L'avenir de la taxe discuté à la Convention citoyenne pour le climat
La taxe carbone fait partie des sujets examinés par la Convention citoyenne pour le climat, créée par le Président pour répondre à la crise des gilets jaunes. Cent cinquante citoyens ont été tirés au sort pour définir, d'ici à début 2020, une série de mesures permettant d'atteindre, en France, une baisse d'au moins 40 % des émissions de gaz à effet de serre en 2030 (par rapport à 1990). Les prochaines réunions de la Convention citoyenne pour le climat se tiendront dès demain, du 15 au 17 novembre à Paris. Le 22 septembre dernier, sur Europe 1, Emmanuelle Wargon, secrétaire d'État à la Transition écologique, avait expliqué qu'une nouvelle hausse de la taxe carbone ne pourrait pas se faire sans un débat citoyen.

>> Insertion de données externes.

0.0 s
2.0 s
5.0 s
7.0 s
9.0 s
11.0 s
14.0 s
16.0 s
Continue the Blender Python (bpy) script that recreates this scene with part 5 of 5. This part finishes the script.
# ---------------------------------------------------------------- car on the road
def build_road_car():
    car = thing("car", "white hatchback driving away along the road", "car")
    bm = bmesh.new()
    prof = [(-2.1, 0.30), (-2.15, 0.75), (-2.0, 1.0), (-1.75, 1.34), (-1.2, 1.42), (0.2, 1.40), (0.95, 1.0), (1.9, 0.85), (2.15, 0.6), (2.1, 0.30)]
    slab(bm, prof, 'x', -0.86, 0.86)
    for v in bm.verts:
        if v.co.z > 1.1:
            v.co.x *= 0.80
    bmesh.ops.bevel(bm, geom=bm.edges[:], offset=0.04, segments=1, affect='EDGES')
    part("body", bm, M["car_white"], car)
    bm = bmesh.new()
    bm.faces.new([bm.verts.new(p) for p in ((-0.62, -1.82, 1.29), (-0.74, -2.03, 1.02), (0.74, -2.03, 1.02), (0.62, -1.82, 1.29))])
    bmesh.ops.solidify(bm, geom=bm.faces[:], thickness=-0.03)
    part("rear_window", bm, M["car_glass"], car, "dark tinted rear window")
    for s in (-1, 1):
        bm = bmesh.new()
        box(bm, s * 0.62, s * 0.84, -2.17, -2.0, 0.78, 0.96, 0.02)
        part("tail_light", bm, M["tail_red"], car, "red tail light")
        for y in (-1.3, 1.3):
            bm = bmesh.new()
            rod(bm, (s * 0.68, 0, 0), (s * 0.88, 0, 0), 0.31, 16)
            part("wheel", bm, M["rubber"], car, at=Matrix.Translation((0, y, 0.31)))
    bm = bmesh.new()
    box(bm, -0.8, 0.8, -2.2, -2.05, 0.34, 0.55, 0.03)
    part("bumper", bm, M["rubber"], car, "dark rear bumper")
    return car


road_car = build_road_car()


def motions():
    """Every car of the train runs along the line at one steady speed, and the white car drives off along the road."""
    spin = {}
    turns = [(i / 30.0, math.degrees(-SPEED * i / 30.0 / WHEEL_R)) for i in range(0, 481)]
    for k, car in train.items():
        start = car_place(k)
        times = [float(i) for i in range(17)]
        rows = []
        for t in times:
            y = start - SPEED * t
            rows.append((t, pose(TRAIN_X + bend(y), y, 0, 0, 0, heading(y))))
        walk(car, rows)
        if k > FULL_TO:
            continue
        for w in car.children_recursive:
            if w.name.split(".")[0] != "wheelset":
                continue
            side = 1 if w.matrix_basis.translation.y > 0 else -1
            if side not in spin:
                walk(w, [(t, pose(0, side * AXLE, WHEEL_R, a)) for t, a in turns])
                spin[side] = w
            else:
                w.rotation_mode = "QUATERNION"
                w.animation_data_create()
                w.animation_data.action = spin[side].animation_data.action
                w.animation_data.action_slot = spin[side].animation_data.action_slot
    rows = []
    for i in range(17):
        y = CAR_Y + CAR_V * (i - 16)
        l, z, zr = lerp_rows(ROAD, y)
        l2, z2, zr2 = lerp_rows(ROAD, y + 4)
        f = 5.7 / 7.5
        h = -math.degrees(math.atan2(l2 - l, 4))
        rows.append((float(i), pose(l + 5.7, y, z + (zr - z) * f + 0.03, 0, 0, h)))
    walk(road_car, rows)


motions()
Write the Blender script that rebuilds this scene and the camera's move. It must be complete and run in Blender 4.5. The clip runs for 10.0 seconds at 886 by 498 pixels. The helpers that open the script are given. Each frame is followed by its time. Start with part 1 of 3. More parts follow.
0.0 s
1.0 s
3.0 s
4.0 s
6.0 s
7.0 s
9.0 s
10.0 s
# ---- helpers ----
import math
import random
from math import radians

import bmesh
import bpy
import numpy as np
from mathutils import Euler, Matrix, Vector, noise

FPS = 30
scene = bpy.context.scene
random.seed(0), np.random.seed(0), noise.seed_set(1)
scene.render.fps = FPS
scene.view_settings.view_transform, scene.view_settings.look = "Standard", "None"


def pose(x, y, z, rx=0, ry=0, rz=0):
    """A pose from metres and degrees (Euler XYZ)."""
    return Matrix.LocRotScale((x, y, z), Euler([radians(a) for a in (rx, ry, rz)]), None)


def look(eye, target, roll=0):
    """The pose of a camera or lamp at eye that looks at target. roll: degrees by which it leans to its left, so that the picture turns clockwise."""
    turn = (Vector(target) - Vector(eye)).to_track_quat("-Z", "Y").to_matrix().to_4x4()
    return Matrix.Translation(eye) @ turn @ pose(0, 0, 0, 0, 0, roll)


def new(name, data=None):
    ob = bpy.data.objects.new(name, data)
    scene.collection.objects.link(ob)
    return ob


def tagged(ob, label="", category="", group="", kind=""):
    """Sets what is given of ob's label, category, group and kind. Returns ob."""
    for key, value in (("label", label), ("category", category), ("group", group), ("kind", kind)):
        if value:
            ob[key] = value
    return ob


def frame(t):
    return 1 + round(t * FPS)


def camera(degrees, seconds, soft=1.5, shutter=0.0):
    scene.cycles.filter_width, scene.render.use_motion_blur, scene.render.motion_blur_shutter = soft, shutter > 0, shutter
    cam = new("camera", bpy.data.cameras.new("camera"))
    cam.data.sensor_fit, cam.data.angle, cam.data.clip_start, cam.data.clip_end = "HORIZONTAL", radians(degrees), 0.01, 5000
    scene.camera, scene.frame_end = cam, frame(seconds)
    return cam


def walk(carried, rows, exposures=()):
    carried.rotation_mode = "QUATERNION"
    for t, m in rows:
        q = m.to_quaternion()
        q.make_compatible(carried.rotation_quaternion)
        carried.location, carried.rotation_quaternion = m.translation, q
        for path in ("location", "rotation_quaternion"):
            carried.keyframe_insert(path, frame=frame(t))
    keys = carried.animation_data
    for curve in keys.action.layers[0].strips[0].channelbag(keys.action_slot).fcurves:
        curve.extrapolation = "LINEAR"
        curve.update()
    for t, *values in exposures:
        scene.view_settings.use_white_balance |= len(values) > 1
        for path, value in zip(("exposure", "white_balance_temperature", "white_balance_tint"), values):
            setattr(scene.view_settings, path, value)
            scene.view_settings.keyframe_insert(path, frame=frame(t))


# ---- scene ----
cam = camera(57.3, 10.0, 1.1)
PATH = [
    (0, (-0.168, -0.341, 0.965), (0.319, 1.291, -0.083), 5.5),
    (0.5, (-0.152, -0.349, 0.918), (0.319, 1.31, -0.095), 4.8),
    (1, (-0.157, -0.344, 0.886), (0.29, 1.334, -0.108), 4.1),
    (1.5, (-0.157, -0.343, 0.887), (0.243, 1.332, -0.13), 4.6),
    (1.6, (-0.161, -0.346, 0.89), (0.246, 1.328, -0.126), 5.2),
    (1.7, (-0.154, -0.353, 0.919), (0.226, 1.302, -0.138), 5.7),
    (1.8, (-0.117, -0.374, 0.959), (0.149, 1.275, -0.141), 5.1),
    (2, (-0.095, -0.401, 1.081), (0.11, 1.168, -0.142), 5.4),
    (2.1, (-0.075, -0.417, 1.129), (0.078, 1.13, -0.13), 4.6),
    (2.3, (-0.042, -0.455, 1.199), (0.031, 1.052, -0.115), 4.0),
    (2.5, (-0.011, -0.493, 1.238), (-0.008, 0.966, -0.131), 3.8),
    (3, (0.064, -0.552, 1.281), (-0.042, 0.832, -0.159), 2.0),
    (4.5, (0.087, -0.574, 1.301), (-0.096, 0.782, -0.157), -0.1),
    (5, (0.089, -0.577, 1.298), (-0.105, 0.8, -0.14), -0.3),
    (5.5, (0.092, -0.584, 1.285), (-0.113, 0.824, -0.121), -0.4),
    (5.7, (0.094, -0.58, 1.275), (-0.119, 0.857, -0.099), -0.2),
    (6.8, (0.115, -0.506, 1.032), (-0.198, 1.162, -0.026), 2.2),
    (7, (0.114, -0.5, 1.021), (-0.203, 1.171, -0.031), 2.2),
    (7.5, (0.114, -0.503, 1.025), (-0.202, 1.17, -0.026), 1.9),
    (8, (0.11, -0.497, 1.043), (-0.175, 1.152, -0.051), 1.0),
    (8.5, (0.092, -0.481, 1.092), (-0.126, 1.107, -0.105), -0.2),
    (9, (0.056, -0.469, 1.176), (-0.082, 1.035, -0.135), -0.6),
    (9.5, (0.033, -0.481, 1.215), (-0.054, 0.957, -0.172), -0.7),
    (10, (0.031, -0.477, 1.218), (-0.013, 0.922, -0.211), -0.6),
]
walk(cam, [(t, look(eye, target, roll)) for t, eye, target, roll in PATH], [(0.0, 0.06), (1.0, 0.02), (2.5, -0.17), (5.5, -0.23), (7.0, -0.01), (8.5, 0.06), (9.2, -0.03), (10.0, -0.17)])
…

Ce samedi, Priscillia Ludosky, figure des gilets jaunes, devrait notamment participer aux réunions de la Convention. Elle était présente à la conférence de presse des ONG et a salué la mise en place du calculateur qu'elle a testé. « La redistribution pour les plus modestes, c'est une bonne chose, cela permet d'accompagner les personnes et contribue à ajouter de la dimension sociale dans la taxe », a-t-elle estimé. La taxe, telle qu'elle est actuellement, « est punitive car elle sanctionne les personnes en province et dans les zones rurales, qui n'ont pas accès aux transports en commun. Sur les moyens de transports, il y a aussi beaucoup à faire », a-t-elle ajouté. Elle a aussi demandé que « tous les acteurs pollueurs soient taxés de la même manière ». Priscillia Ludosky a en outre appelé à « la transparence sur l'application des sanctions aux sociétés rejetant des émissions de CO2 à l'échelle européenne ».